Companies are under increasing pressure to end forced arbitration agreements in contracts since the rise of the #MeToo movement. Some research has found that arbitration cases tend to favor employers, but most of the controversy lies in its closed-door nature, as case documents are available only to the parties involved and not to the general public. Opponents of forced arbitration say that it can slow change by hiding problems and stifle debate over how a company should be addressing sexual assault. While some victims may prefer to arbitrate because of the privacy involved or because it can be more affordable, hundreds of companies don’t give them a say in the matter.

A few states, including New York and Vermont, have moved to put limits on their arbitration laws in recent years, though a federal law known as the Federal Arbitration Act has hindered some of those attempts. More and more corporations are voluntarily eliminating their own forced arbitration clauses. In some cases, changes have been made only after a high-profile scandal or an aggressive push from employees or advocates. 

“Some companies install new inclusive policies for the greater good, and some do it because they’re trying to correct some historical issues. Either way, I’ll take it, because in the end we move forward,” says Kathleen Zemaitis, founder of a diversity and inclusion consulting agency.

For Airbnb, this is a step in the right direction, according to Schaefer, and may lead the company to improve its systems, processes, and staffing to help reduce the risk of sexual assault happening in the first place.

“The reality is, with all the reservations that are made on the platform, there is a really good track record of trust and safety,” he says. “But that doesn’t mean we shouldn’t do better and that Airbnb shouldn’t do better.” 

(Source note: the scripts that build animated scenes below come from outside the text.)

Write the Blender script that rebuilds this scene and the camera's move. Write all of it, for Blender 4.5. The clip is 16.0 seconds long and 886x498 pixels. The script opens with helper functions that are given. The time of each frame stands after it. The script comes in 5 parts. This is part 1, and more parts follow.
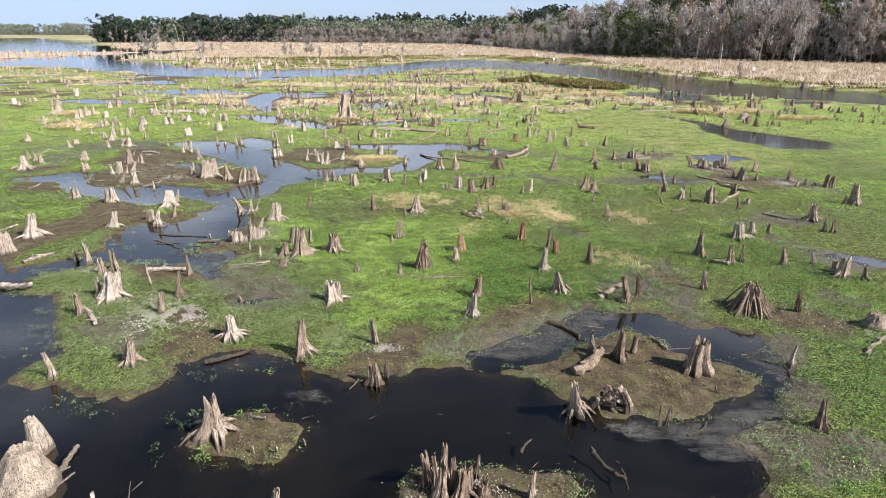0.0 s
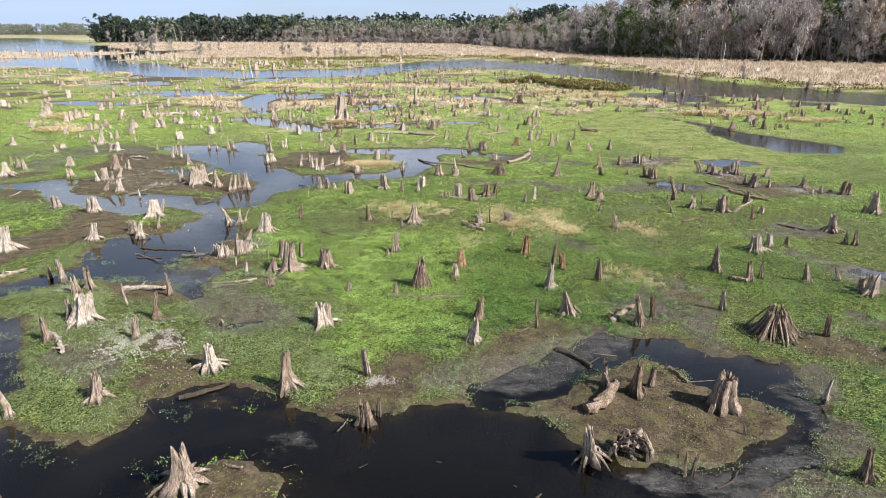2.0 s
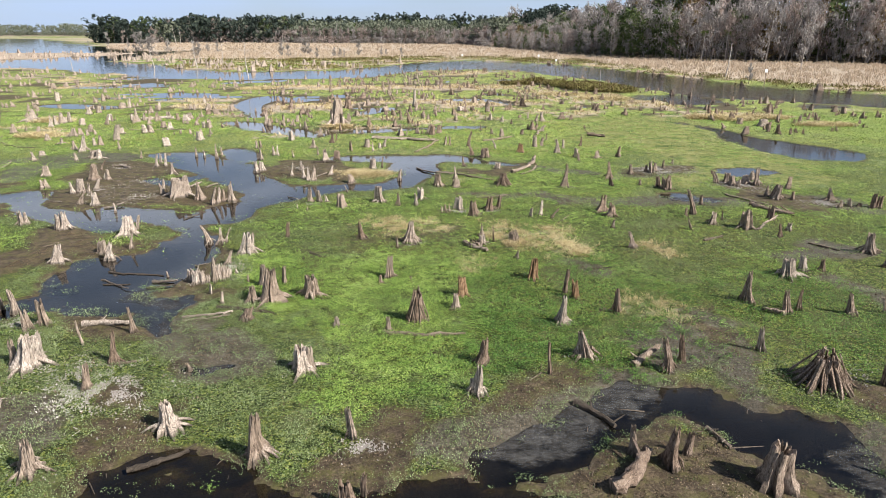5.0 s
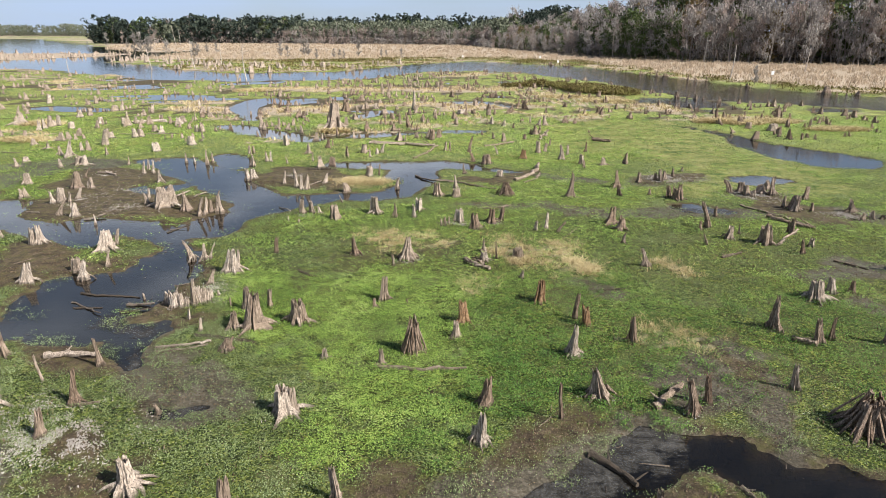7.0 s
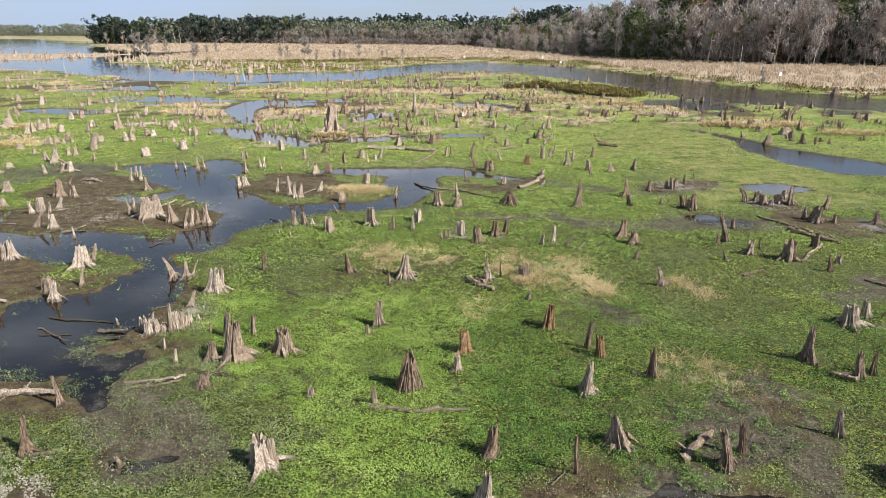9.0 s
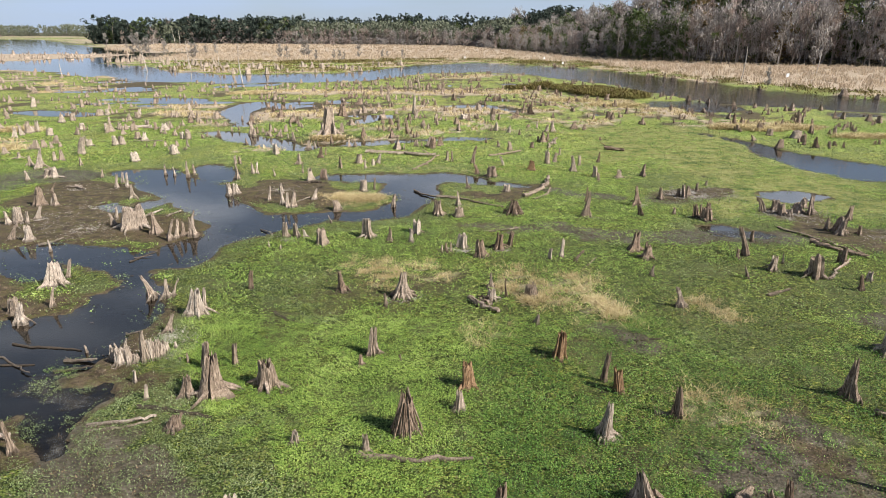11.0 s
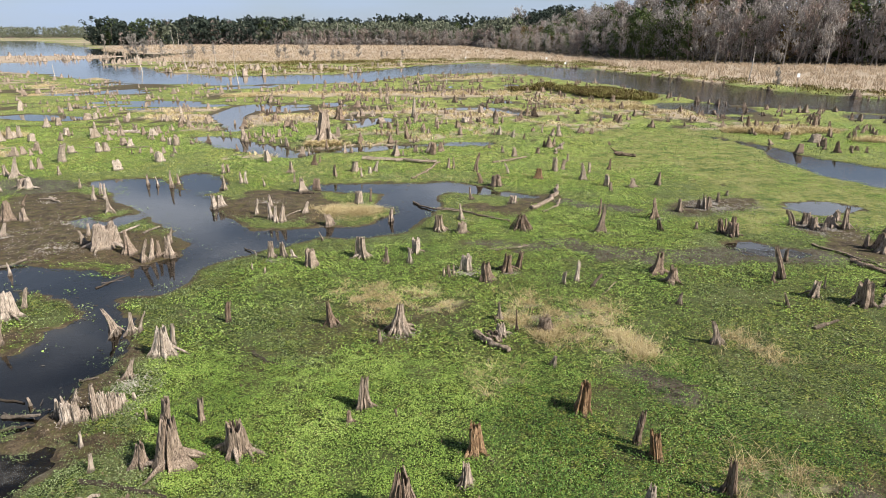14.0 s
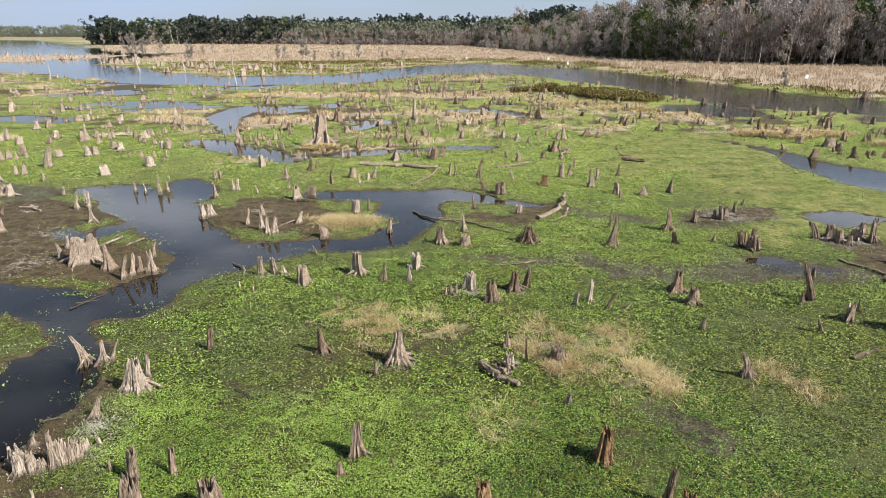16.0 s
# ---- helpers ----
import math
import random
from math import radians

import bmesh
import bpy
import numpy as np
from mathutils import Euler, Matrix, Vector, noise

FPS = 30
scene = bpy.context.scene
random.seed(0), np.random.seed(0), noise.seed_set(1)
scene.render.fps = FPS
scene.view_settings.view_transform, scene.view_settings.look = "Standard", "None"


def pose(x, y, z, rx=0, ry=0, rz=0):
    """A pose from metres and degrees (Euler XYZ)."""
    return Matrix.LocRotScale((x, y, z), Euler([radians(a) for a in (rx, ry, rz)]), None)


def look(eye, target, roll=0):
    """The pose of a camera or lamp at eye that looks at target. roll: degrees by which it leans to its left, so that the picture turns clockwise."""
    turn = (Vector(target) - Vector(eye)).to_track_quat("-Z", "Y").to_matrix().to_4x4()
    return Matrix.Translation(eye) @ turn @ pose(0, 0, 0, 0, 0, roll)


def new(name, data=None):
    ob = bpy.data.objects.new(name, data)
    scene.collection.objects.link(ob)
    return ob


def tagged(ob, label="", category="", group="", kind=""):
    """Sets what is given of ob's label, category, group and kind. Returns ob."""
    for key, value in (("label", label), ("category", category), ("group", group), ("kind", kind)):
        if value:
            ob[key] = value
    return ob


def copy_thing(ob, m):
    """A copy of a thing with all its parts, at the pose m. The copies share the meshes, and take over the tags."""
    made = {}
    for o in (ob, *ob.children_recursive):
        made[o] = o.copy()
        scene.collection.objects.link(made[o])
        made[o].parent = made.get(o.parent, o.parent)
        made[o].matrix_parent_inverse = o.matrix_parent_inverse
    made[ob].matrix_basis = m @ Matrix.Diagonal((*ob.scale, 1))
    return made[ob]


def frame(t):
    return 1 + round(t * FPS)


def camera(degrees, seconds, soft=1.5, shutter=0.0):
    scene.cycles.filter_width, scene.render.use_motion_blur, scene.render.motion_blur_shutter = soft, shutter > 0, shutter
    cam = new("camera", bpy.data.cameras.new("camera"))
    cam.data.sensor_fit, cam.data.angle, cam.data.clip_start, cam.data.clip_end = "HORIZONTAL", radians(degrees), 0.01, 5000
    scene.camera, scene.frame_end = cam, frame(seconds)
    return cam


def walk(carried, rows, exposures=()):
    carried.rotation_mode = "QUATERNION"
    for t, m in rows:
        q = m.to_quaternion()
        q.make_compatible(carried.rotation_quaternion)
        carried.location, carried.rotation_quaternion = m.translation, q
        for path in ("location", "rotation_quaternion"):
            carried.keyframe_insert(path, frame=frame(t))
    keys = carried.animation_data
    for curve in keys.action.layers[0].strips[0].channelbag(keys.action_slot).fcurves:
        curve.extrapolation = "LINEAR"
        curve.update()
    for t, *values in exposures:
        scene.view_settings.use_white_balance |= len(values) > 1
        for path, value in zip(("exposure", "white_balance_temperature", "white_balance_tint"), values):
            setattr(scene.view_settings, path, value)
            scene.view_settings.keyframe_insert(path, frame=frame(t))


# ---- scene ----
cam = camera(70.0, 16.0, 0.55)
PATH = [
    (0, (0.273, 1.455, 13.329), (0.262, 3.345, 12.677), 0.1),
    (1.5, (0.282, 3.44, 13.391), (0.273, 5.331, 12.738), 0.1),
    (3.5, (0.322, 6.109, 13.421), (0.311, 7.999, 12.768), 0.0),
    (7, (0.393, 11.22, 13.543), (0.381, 13.111, 12.893), 0.1),
    (9, (0.437, 14.196, 13.61), (0.421, 16.087, 12.96), 0.1),
    (12.5, (0.343, 19.241, 13.535), (0.325, 21.133, 12.887), 0.1),
    (14.5, (0.268, 22.068, 13.51), (0.248, 23.959, 12.862), -0.1),
    (16, (0.168, 24.203, 13.548), (0.147, 26.095, 12.899), 0.0),
]
walk(cam, [(t, look(e, g, r)) for t, e, g, r in PATH], [(0.0, 0.46, 6080, 12), (3.5, 0.36, 6120, 12), (7.0, 0.21, 6300, 11), (12.0, 0.14, 6400, 11), (16.0, 0.11, 6450, 11)])

# ---- world, sun, exposure ----
SUN_TO = Vector((0.86, -0.45, 0.80)).normalized()
world = bpy.data.worlds.new("world")
scene.world = world
world.use_nodes = True
wn, wl = world.node_tree.nodes, world.node_tree.links
sky = wn.new("ShaderNodeTexSky")
sky.sky_type = "NISHITA"
sky.sun_disc = False
sky.sun_elevation = math.asin(SUN_TO.z)
sky.sun_rotation = math.atan2(SUN_TO.x, SUN_TO.y)
sky.air_density, sky.dust_density, sky.ozone_density = 1.0, 0.6, 3.0
# thin high cloud over the whole sky
coord = wn.new("ShaderNodeTexCoord")
stretch = wn.new("ShaderNodeMapping")
stretch.inputs["Scale"].default_value = (1.0, 1.0, 4.5)
cloud = wn.new("ShaderNodeTexNoise")
cloud.inputs["Scale"].default_value = 2.2
cloud.inputs["Detail"].default_value = 5.0
cloud_ramp = wn.new("ShaderNodeMapRange")
for key, value in (("From Min", 0.36), ("From Max", 0.58), ("To Min", 0.6), ("To Max", 1.0)):
    cloud_ramp.inputs[key].default_value = value
veil = wn.new("ShaderNodeMixRGB")
veil.inputs[2].default_value = (5.7, 7.1, 9.4, 1)
wl.new(coord.outputs["Generated"], stretch.inputs[0])
wl.new(stretch.outputs[0], cloud.inputs["Vector"])
wl.new(cloud.outputs["Fac"], cloud_ramp.inputs["Value"])
# the cloud lies in banks low over the horizon and thins out overhead
height = wn.new("ShaderNodeSeparateXYZ")
thin = wn.new("ShaderNodeMapRange")
for key, value in (("From Min", 0.34), ("From Max", 0.52), ("To Min", 1.0), ("To Max", 0.04)):
    thin.inputs[key].default_value = value
banks = wn.new("ShaderNodeMath")
banks.operation = "MULTIPLY"
wl.new(coord.outputs["Generated"], height.inputs[0])
wl.new(height.outputs[2], thin.inputs["Value"])
wl.new(cloud_ramp.outputs[0], banks.inputs[0])
wl.new(thin.outputs[0], banks.inputs[1])
wl.new(banks.outputs[0], veil.inputs[0])
wl.new(sky.outputs[0], veil.inputs[1])
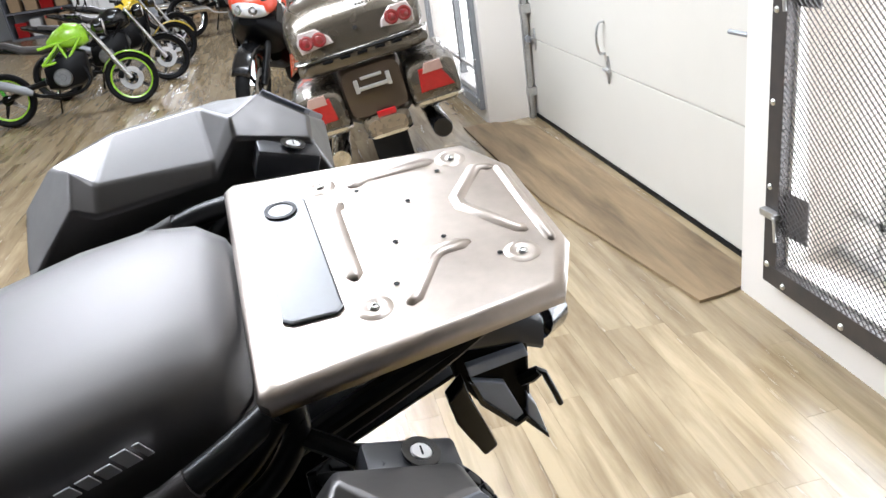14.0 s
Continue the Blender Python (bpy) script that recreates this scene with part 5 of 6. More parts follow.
lathe(bm, [(0.0012, 0.0), (0.0016, 0.002)], 8, Matrix.Translation((1.519, 0.074, 1.0372)))
part("lock_barrel", bm, RACK_PAD, pad)
# rack supports and tail unit
for s in (-1, 1):
    bm = B()
    tube(bm, [(1.49, s * 0.163, 1.015), (1.488, s * 0.166, 0.975), (1.46, s * 0.168, 0.93), (1.43, s * 0.166, 0.905)], 0.011, 12)
    part("rack_stay", bm, RAIL_BLACK, bike, "satin black rack stay", True)
    bm = B()
    tube(bm, [(1.72, s * 0.10, 1.012), (1.62, s * 0.12, 0.965), (1.50, s * 0.13, 0.91)], 0.009, 10)
    part("rack_stay", bm, BLACK_METAL, bike, "", True)
bm = B()
rings(bm, loft([(1.46, 0.085, 0.91, 0.985), (1.56, 0.08, 0.905, 0.99), (1.66, 0.068, 0.905, 0.975), (1.72, 0.056, 0.885, 0.945), (1.755, 0.048, 0.862, 0.915)], 14, 4))
tail = part("tail_unit", bm, TAIL_GREY, bike, "black tail unit", True)
bm = B()
tube(bm, [(1.745, -0.004, 0.870), (1.765, 0.010, 0.862), (1.766, 0.011, 0.862), (1.797, 0.038, 0.848), (1.801, 0.041, 0.846)], [0.019, 0.019, 0.026, 0.026, 0.023], 20, False)
part("tail_bumper", bm, BLACK_GLOSS, tail, "round black end piece", True)
LENS_BLUE = mat("grey_blue_lens", (0.50, 0.57, 0.70), 0.25, 0.0, coat=0.5)


def wedge(name, pts, y0, y1, material, parent, label="", bev=0.0015):
    bm = B()
    rings(bm, [[(x, y0, z) for x, z in pts], [(x, y1, z) for x, z in pts]])
    ob = part(name, bm, material, parent, label)
    b = ob.modifiers.new("rounding", "BEVEL")
    b.width, b.segments = bev, 2
    return ob


wedge("lamp_body", [(1.650, 0.900), (1.735, 0.905), (1.738, 0.815), (1.733, 0.790), (1.715, 0.780), (1.675, 0.825), (1.655, 0.862)], -0.052, 0.050, BLACK, tail, "faceted black tail lamp body", 0.004)
wedge("lamp_top_bar", [(1.664, 0.887), (1.729, 0.893), (1.733, 0.880), (1.667, 0.871)], -0.060, 0.056, LENS_BLUE, tail, "grey-blue upper lens bar")
wedge("lamp_lens", [(1.669, 0.864), (1.706, 0.848), (1.727, 0.792), (1.717, 0.785), (1.680, 0.833)], -0.0585, 0.054, LENS_BLUE, tail, "grey-blue tail lens")
wedge("lamp_edge", [(1.664, 0.868), (1.671, 0.862), (1.681, 0.834), (1.717, 0.786), (1.729, 0.791), (1.731, 0.785), (1.716, 0.777), (1.676, 0.828)], -0.0625, 0.058, BLACK_GLOSS, tail, "black lens rim")
wedge("lamp_fin", [(1.731, 0.822), (1.742, 0.800), (1.757, 0.745), (1.732, 0.786)], -0.058, 0.05, LENS_BLUE, tail, "grey-blue rear fin")
wedge("lamp_fin_edge", [(1.730, 0.788), (1.757, 0.747), (1.758, 0.738), (1.728, 0.780)], -0.060, 0.052, BLACK, tail)
wedge("lamp_bracket", [(1.636, 0.868), (1.655, 0.890), (1.660, 0.865), (1.688, 0.780), (1.672, 0.769), (1.644, 0.830)], -0.082, -0.064, BLACK_GLOSS, tail, "black bracket arm", 0.003)
bm = B()
tube(bm, [(1.725, -0.055, 0.842), (1.735, -0.060, 0.850), (1.743, -0.062, 0.856)], [0.007, 0.008, 0.006], 8, False)
tube(bm, [(1.740, -0.060, 0.858), (1.749, -0.062, 0.852), (1.763, -0.062, 0.815), (1.770, -0.061, 0.795)], 0.0036, 8, False)
part("hook", bm, BLACK_METAL, tail, "bent black hook", True)


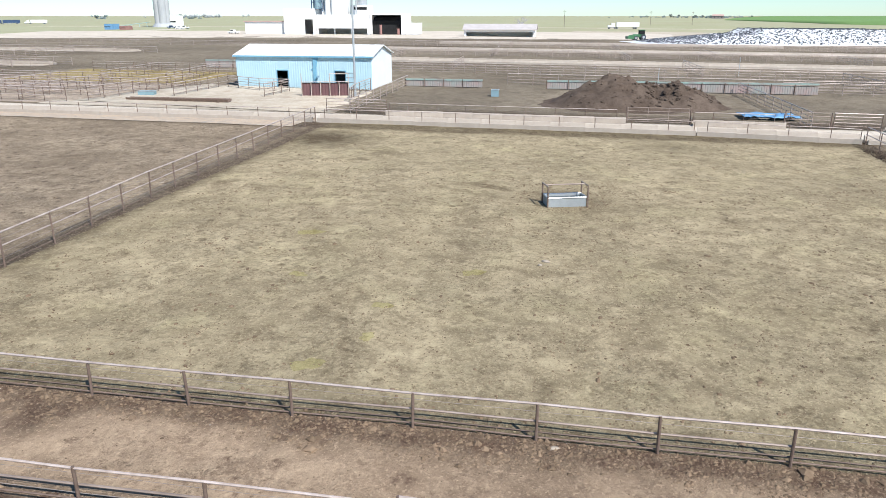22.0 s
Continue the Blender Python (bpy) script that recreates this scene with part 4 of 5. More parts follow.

Airbnb has a policy against sexual assault and harassment for guests and hosts that use the platform, and it has a team of approximately 100 people to address incidents after they take place, according to the company. Airbnb said it expects to formally update the terms of its arbitration policies in the fall. “Our goal is to make Airbnb the safest and most trusted way to travel. Paramount to building trust is doing the right thing in the rare instances where things go wrong,” Airbnb said.